The citron-bellied attila is believed to be a year-round resident.

===Feeding===

The citron-bellied attila feeds primarily on large arthropods and also includes fruit in its diet. It typically forages singly, sometimes in pairs, and sometimes joins mixed-species feeding flocks. It mostly forages from the forest's mid-story to its canopy. It takes prey and fruits by gleaning from vegetation and branches after a short sally from a perch.

===Breeding===

Nothing is known about the citron-bellied attila's breeding biology.

===Vocalization===

The citron-bellied attila's song is "a series of [about] 4–6 loud, rapid and slightly rising whee whistles followed by lower-pitched wu". It also makes "a flat-pitched whee-whee-whee-whee-whee".

==Status==

The IUCN has assessed the citron-bellied attila as being of Least Concern.

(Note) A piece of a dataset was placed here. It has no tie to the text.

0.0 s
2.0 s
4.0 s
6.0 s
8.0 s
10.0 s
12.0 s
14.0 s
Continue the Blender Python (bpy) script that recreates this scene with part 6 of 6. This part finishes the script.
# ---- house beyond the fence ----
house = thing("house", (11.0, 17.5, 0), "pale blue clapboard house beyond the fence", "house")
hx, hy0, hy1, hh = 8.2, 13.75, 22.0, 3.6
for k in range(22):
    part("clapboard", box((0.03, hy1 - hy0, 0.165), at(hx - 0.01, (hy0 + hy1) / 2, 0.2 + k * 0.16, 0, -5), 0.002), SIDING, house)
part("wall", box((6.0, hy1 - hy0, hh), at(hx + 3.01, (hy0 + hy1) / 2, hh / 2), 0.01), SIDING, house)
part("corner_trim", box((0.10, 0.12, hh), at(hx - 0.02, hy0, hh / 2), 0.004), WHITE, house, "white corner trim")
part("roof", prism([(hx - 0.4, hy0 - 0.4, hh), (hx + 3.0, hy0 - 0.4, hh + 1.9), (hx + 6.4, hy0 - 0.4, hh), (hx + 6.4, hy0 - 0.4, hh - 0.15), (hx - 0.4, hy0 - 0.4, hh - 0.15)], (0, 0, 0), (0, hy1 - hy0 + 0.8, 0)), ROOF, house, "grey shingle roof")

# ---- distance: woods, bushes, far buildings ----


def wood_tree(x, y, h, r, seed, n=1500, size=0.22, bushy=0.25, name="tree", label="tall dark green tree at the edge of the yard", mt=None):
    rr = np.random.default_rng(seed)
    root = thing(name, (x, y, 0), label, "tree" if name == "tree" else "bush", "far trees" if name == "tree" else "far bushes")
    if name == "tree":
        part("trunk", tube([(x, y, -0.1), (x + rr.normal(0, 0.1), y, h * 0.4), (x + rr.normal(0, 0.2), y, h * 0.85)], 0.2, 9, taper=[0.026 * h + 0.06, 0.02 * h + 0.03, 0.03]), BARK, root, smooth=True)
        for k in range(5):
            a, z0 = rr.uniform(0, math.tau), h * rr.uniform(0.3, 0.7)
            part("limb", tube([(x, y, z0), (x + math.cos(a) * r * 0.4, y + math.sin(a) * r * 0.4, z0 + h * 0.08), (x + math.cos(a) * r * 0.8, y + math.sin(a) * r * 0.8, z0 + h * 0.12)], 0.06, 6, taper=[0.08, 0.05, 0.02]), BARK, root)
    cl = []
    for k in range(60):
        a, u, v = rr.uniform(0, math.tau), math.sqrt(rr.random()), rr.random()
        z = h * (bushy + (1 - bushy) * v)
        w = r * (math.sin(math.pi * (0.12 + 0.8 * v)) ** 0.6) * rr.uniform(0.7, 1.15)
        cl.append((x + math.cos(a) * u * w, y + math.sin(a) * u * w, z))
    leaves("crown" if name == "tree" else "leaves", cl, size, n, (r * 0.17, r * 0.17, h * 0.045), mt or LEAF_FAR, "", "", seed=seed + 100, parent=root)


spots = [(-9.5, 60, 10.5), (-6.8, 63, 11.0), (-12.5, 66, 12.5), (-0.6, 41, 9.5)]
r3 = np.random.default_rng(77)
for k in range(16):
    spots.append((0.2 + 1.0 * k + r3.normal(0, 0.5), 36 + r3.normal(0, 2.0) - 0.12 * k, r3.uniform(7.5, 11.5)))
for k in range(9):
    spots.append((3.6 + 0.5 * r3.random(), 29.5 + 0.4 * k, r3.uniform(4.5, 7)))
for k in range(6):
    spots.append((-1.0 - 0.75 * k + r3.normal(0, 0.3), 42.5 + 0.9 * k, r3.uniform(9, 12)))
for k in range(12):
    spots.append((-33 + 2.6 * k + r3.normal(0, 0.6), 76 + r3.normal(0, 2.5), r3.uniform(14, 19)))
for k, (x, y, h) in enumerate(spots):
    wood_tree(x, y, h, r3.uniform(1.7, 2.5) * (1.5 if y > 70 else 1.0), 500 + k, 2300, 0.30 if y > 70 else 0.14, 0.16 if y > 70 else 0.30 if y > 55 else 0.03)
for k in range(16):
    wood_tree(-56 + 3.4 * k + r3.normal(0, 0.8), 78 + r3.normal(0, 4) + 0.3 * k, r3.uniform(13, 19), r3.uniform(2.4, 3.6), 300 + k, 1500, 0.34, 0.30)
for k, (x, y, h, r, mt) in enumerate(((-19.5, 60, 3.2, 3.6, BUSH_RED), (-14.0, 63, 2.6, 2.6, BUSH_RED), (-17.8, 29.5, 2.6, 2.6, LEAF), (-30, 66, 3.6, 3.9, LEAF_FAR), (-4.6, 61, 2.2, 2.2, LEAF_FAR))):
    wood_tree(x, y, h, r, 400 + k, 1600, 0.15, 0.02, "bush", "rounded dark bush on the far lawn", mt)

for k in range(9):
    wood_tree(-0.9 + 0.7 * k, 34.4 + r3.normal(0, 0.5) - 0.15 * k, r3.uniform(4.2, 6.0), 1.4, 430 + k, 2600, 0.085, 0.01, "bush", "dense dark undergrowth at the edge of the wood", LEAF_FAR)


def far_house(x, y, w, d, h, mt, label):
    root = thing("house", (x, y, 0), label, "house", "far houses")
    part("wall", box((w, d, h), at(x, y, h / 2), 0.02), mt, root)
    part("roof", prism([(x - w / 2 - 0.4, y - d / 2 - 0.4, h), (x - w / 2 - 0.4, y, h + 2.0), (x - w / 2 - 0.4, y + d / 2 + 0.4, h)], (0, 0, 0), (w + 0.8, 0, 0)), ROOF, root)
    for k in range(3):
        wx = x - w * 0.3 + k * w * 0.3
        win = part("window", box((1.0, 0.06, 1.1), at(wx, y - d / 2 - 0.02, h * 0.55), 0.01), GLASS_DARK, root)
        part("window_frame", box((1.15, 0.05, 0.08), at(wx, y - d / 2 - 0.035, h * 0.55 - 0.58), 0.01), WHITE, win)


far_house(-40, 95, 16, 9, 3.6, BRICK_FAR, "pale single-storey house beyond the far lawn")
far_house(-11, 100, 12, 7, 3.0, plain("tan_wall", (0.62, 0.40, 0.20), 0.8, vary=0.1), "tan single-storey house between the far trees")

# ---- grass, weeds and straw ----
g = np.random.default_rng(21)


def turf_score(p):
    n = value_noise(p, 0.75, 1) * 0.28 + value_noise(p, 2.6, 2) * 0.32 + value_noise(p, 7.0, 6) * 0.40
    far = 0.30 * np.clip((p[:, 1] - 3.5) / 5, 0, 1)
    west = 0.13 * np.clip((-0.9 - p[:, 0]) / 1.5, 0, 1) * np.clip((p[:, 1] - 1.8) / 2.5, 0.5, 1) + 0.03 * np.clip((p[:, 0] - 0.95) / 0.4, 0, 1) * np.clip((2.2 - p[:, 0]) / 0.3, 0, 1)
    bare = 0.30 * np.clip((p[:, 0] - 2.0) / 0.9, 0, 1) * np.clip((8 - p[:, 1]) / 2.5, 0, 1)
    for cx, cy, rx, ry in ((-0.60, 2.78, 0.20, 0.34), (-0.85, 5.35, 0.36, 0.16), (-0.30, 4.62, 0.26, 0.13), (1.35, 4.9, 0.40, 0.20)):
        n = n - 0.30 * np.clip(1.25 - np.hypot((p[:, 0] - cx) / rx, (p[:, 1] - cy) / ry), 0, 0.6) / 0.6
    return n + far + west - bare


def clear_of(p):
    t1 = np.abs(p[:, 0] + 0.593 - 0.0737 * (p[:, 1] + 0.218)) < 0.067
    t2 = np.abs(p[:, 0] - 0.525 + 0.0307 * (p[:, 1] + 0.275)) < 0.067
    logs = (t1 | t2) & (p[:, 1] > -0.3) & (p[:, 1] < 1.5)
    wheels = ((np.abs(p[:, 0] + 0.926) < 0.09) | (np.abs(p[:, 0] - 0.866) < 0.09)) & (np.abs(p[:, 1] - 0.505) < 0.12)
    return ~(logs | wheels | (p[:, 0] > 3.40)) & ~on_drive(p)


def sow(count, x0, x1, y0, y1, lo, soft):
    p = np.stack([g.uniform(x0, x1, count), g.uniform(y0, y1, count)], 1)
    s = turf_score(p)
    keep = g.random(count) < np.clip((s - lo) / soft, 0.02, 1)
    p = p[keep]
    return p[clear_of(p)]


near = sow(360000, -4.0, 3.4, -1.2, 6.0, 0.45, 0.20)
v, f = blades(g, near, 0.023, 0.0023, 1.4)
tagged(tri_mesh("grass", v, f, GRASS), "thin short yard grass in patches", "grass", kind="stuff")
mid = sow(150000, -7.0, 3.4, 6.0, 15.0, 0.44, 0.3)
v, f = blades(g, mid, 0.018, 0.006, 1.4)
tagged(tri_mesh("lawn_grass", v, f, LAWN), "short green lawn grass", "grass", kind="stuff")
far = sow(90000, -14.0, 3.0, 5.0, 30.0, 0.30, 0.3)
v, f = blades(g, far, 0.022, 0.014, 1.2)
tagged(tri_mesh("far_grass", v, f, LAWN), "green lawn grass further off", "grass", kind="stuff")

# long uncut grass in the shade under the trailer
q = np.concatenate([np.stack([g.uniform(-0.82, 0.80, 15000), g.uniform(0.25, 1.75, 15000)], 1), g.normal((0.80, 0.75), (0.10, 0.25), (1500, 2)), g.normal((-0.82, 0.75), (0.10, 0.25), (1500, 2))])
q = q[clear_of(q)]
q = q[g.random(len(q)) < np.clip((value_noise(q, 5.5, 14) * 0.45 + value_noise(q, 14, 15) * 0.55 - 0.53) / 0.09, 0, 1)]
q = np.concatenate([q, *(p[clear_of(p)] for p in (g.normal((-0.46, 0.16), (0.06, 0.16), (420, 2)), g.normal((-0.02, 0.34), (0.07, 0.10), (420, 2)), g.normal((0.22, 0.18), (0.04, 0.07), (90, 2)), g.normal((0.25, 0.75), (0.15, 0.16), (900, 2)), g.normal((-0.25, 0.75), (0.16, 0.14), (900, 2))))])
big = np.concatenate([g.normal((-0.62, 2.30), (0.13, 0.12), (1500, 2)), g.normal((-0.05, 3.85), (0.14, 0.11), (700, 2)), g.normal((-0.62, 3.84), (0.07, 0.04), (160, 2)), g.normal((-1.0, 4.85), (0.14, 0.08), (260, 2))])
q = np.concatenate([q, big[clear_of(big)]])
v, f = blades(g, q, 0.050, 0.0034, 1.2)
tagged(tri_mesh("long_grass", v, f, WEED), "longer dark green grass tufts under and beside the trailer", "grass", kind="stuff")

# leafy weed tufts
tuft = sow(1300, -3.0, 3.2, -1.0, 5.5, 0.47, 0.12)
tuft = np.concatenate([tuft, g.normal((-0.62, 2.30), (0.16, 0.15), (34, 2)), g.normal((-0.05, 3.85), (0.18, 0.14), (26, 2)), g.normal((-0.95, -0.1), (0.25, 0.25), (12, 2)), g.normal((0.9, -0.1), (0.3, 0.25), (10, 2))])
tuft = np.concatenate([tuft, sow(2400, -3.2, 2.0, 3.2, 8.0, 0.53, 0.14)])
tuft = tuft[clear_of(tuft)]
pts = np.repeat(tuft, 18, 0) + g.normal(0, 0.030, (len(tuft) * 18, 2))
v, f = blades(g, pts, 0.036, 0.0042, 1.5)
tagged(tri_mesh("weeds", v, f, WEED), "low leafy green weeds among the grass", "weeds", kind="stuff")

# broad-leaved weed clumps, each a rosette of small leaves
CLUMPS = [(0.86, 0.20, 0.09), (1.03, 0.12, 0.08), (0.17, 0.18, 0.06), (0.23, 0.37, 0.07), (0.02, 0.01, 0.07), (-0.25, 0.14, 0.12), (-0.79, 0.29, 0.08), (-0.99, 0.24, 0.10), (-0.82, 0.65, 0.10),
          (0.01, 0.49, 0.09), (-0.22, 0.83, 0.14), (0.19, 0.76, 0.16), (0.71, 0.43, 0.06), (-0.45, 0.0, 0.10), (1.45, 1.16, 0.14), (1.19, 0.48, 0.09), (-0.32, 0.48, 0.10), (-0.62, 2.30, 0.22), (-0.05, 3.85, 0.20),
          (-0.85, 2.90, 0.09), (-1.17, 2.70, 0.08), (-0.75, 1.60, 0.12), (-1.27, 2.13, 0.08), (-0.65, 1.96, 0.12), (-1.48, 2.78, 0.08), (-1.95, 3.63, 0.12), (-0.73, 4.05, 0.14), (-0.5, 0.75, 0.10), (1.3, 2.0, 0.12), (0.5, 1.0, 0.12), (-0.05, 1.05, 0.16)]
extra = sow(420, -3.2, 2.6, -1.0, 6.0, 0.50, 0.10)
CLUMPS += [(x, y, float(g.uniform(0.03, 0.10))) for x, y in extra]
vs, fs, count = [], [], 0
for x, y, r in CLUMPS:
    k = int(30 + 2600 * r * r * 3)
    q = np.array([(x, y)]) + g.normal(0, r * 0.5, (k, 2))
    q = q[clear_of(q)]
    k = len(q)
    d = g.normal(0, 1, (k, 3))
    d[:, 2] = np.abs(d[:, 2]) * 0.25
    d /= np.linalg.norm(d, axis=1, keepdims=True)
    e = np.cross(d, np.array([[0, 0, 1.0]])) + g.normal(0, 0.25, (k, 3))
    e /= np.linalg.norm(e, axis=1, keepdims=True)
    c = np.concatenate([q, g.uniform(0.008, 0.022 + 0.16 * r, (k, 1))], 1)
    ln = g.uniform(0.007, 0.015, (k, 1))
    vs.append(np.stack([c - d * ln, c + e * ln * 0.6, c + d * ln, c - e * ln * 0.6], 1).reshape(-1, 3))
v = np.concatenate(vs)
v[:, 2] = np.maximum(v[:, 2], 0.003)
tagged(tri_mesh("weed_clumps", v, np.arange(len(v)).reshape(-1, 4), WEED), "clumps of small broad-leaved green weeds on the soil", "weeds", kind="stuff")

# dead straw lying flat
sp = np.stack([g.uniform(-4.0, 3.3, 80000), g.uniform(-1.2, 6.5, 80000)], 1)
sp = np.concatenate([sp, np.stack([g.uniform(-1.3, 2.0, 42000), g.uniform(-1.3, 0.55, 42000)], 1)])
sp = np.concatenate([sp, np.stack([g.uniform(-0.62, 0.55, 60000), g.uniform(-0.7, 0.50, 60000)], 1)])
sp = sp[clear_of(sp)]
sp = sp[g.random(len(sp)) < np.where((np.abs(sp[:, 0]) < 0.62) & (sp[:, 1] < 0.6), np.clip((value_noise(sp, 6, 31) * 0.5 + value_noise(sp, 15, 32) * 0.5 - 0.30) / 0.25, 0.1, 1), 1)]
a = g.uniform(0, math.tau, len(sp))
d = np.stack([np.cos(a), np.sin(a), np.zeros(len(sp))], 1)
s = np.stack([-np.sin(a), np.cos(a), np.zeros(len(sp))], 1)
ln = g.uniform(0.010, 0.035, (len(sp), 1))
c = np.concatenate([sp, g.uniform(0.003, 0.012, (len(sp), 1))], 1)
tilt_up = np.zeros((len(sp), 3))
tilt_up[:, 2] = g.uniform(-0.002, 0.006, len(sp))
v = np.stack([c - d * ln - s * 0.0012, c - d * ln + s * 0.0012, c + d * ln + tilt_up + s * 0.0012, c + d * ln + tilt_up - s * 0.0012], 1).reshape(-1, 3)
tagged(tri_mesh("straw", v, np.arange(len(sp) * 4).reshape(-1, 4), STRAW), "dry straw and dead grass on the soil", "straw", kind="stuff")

It has a very large range; its population size is not known and is believed to be decreasing. No immediate threats have been identified. It is considered uncommon in Colombia and Peru, "rare and seemingly local" in Ecuador, and fairly common in Brazil. In Venezuela it is known only from a small number of records. It is found in several protected areas.